Wild Caught Shrimp

I’m thinking back to the shrimp boat scenes in the movie "Forrest Gump" and I seem to remember a few shots of the shrimp haul by his boat where this huge netfull of shrimp is dumped on board. How easy it seemed: Drag a net for a while along the bottom and pull up a few thousand pounds of ready to eat crustaceans. Sadly, in reality this is not the case.

Most shrimp fishing is done using an otter trawl. This is a fine-meshed net dragged behind a boat which skims the ocean bottom in hopes of scooping up as much shrimp as possible in each pass. An otter trawl may have an opening up to sixty feet wide as it scours the ocean bottom picking up anything in its path. The shrimp you eat are benthic animals that live among grass beds, coral reefs and sandy bottoms. They are not free-swimming animals like their relatives the krills, famous as the main staple of baleen whales.


Otter trawl

Benthic otter trawling is perhaps the single most destructive type of fishing method when it comes to "bycatch". This term refers to the unwanted fish and invertebrates that are caught along with the target species. You would think that bycatch would be easy to deal with since you could simply throw back what you don’t want and keep the rest. But this is not how it works. For several reasons.

First we have productivity. Boat owners depend on a certain tonnage of sellable catch to cover their costs and hopefully make a profit. When you consider that a shrimp boat’s haul may contain as much as ten pounds of bycatch for every pound of shrimp, no businessman in his right mind would pay his crew to take the time and energy needed to release the unwanted animals unharmed. Economics dictates that you freeze the targeted catch as soon as possible and get the net back in the water.

Second, although shrimp may be found in dense numbers in favorable habitats, they do not form schools as many commercial finfish do, nor do they live in colonies like many species of mollusks. To catch a worthwhile amount of an animal with behaviors like shrimp requires the boat to cover a lot of ground. Covering a lot of ground means that many, many non-target species get caught up as well.

Third, even if some ecologically-minded boat owner decided on a "catch and release" policy for all of the unwanted haul (he’d go broke), the time the bycatch spends out of water before the crew can pick out the valuable shrimp and then release the rest, as well as the injuries caused by being dumped onto a boat deck with thousands of pounds of other creatures, would make survival rates inconsequential.

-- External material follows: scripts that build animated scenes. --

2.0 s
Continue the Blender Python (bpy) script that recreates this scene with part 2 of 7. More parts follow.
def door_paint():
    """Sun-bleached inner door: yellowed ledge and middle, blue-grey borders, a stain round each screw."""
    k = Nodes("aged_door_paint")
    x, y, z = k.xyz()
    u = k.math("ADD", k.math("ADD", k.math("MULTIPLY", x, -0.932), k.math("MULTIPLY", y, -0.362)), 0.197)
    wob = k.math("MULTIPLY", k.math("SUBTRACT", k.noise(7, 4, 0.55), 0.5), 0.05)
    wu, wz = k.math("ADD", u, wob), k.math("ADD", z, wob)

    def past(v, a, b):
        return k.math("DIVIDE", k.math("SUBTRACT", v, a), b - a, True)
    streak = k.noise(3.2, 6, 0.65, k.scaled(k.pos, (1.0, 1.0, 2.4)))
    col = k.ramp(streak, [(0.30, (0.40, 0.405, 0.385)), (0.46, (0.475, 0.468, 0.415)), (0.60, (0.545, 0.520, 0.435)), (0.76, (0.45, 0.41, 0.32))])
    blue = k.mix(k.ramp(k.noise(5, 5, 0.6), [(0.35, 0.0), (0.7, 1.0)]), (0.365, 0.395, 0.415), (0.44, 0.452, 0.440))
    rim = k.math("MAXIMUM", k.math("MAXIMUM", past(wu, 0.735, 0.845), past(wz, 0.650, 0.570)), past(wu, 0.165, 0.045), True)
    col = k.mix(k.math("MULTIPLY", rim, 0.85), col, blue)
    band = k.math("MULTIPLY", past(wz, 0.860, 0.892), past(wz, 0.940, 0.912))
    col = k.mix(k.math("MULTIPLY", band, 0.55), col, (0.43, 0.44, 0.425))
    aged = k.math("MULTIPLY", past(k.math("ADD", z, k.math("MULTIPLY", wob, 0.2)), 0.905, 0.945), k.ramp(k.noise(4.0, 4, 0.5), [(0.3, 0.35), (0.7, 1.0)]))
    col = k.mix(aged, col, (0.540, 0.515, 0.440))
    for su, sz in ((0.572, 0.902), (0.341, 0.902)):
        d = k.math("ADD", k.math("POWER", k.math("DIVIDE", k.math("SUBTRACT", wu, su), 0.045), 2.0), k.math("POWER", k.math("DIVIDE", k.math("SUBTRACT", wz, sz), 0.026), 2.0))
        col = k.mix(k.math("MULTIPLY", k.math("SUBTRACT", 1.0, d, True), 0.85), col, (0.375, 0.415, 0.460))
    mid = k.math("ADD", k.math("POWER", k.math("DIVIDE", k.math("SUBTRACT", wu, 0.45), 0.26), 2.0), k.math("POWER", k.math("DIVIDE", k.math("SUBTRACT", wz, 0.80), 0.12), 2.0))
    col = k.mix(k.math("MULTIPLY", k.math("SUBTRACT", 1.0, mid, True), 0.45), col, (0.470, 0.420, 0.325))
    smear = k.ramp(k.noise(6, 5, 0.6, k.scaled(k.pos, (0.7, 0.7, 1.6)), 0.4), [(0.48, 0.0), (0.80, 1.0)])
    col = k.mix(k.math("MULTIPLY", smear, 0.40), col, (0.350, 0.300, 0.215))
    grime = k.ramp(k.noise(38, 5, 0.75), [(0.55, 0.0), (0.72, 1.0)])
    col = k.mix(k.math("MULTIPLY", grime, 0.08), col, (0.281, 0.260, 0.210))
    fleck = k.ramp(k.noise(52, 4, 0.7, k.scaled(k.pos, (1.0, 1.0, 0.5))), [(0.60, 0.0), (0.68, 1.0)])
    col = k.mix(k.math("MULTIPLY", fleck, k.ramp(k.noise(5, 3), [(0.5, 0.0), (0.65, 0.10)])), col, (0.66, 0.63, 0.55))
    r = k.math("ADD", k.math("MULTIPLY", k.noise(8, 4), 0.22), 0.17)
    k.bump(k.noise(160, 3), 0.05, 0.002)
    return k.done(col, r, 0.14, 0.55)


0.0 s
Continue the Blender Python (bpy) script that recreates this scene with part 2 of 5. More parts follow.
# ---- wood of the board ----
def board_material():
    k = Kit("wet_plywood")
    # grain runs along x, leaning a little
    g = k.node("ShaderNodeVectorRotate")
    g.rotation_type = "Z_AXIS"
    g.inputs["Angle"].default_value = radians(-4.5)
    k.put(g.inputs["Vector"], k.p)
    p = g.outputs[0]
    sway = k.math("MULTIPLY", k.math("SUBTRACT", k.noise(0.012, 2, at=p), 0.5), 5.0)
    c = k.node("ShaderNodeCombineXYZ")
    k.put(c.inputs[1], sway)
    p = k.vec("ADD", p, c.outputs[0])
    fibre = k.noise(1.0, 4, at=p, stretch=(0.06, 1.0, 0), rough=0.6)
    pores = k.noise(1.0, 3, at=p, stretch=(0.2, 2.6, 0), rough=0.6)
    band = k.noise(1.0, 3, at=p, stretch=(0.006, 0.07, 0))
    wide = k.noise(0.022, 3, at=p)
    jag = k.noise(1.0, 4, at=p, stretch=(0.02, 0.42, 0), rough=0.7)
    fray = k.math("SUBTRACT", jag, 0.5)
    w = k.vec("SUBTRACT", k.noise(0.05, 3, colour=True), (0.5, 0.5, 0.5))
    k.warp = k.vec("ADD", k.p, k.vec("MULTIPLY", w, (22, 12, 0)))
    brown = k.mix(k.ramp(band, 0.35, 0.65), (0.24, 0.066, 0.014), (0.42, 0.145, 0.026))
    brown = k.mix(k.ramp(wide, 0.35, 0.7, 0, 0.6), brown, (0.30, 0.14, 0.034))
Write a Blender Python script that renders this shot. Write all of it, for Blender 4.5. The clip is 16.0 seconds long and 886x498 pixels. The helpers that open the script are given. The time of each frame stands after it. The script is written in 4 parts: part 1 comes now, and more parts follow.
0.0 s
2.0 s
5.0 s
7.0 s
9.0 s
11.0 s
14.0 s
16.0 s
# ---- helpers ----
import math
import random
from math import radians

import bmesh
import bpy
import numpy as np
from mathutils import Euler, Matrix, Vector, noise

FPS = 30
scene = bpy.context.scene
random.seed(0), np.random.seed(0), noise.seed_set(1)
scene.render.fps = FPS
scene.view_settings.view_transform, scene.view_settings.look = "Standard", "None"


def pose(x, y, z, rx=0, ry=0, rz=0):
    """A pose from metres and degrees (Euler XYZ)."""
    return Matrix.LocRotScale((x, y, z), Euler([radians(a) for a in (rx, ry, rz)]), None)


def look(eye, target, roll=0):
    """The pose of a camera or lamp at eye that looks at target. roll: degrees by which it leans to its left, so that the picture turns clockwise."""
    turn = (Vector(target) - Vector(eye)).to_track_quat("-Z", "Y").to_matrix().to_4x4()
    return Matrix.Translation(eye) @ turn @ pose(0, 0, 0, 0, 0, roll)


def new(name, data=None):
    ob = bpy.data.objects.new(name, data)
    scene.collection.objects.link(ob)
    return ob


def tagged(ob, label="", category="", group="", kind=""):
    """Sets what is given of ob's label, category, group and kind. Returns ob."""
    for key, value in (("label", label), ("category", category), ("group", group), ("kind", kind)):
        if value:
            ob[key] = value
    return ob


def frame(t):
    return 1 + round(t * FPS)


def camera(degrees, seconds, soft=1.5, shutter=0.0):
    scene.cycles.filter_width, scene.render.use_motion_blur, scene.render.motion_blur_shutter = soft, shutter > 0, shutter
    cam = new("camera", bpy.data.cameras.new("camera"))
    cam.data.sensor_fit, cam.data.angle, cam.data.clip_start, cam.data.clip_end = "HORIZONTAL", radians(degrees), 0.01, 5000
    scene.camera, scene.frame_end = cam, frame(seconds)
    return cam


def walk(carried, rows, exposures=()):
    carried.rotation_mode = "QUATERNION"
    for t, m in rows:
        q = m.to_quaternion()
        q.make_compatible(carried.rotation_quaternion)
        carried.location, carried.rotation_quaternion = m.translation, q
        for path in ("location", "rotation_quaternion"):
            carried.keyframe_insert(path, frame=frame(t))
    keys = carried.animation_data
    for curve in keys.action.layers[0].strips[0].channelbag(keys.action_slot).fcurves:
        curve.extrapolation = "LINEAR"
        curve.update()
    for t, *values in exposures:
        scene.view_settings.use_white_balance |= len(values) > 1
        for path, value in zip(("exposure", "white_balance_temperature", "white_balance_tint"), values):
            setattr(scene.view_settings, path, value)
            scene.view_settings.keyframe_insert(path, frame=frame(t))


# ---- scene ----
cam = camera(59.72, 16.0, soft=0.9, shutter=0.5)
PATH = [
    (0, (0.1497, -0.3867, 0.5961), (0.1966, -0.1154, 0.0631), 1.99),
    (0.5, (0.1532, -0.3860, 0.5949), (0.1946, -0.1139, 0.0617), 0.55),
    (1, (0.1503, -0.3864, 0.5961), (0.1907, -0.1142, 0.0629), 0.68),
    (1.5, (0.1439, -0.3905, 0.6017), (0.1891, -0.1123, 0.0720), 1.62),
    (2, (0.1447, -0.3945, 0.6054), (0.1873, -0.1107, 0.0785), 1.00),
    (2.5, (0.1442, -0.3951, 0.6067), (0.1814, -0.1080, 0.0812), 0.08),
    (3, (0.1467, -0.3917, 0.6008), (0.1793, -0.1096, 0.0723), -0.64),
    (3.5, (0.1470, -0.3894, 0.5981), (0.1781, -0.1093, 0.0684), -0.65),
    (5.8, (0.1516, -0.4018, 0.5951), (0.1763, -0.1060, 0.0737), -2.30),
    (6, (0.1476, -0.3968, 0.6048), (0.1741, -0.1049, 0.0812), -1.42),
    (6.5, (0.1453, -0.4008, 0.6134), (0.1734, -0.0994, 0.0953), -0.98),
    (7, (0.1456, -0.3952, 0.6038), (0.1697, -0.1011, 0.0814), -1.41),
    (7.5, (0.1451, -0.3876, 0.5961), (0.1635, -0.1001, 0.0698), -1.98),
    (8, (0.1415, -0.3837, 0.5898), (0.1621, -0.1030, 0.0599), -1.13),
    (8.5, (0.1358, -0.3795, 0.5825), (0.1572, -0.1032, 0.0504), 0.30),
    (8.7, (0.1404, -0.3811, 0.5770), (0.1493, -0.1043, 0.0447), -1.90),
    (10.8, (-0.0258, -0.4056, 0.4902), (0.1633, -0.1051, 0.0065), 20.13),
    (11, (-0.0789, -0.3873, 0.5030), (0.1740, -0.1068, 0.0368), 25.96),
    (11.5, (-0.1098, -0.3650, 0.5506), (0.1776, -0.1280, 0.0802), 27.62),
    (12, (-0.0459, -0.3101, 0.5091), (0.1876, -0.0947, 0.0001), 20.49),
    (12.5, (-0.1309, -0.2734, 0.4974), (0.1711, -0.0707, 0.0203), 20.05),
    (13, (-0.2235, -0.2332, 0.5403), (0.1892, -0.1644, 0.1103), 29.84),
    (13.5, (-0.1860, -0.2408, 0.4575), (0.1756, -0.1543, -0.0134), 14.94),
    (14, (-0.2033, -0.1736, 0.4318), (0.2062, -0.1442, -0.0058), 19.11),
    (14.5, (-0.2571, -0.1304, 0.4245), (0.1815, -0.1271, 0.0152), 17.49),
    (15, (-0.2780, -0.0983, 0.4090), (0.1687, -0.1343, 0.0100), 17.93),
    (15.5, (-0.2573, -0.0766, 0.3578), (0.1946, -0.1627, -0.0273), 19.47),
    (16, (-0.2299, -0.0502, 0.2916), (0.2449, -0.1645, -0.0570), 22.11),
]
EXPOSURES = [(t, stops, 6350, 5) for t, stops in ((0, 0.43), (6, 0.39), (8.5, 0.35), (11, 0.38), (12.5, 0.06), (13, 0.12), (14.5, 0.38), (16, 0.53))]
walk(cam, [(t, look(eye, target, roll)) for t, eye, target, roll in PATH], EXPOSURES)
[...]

So, what happens to the bycatch? In general, after all the shrimp have been picked out of the giant pile of biomass on the deck and quickly frozen to preserve them, the crew shovels or hose-sprays the rest of the catch overboard. Pretty much nothing survives. Of course, because the bycatch is left dead and dying at the bottom of the sea these animals are basically out of sight, out of mind. Imagine the outrage if a hunter searching for a deer killed nearly every bird, mammal, reptile and insect in his path. And simply left them lying dead on the ground.

Tropical shrimp live in much more diverse and fragile environments than those species found in the temperate Atlantic or Pacific. The damage that tropical trawling can do to bottom habitats can be summed up simply with a term some ecologists use for the destruction left behind in the wake of a passing shrimp boat: "Coral Decapitation". Temperate shrimp, on the other hand, live in less vulnerable habitats that are able to rebound from the damage done by a trawl (assuming it is given the chance to recover, that is) much quicker than a tropical reef or grass bed.


These Alaskan shrimp are caught
with smaller bycatch problems
than southern varieties.


Now, I’m not dismissing the bycatch issues associated with northern shrimp fishing, but consider this one truism of marine populations: In temperate oceans there is a smaller diversity of species than in tropical oceans, however these northern species occur in denser populations. In other words, a given area of tropical reef may have a thousand species on it but each species has a low population size. A temperate area of equal size may have twenty species living there but each species has many, many individuals.

This is important in two ways. Any deaths from bycatch in a tropical zone will result in a harder hit to the species’ small population. The bycatch of temperate animals will affect fewer species total, and because they inevitably will contain many individuals of each type, the bycatch will more likely be utilized as a marketable catch as opposed to being discarded back into the ocean.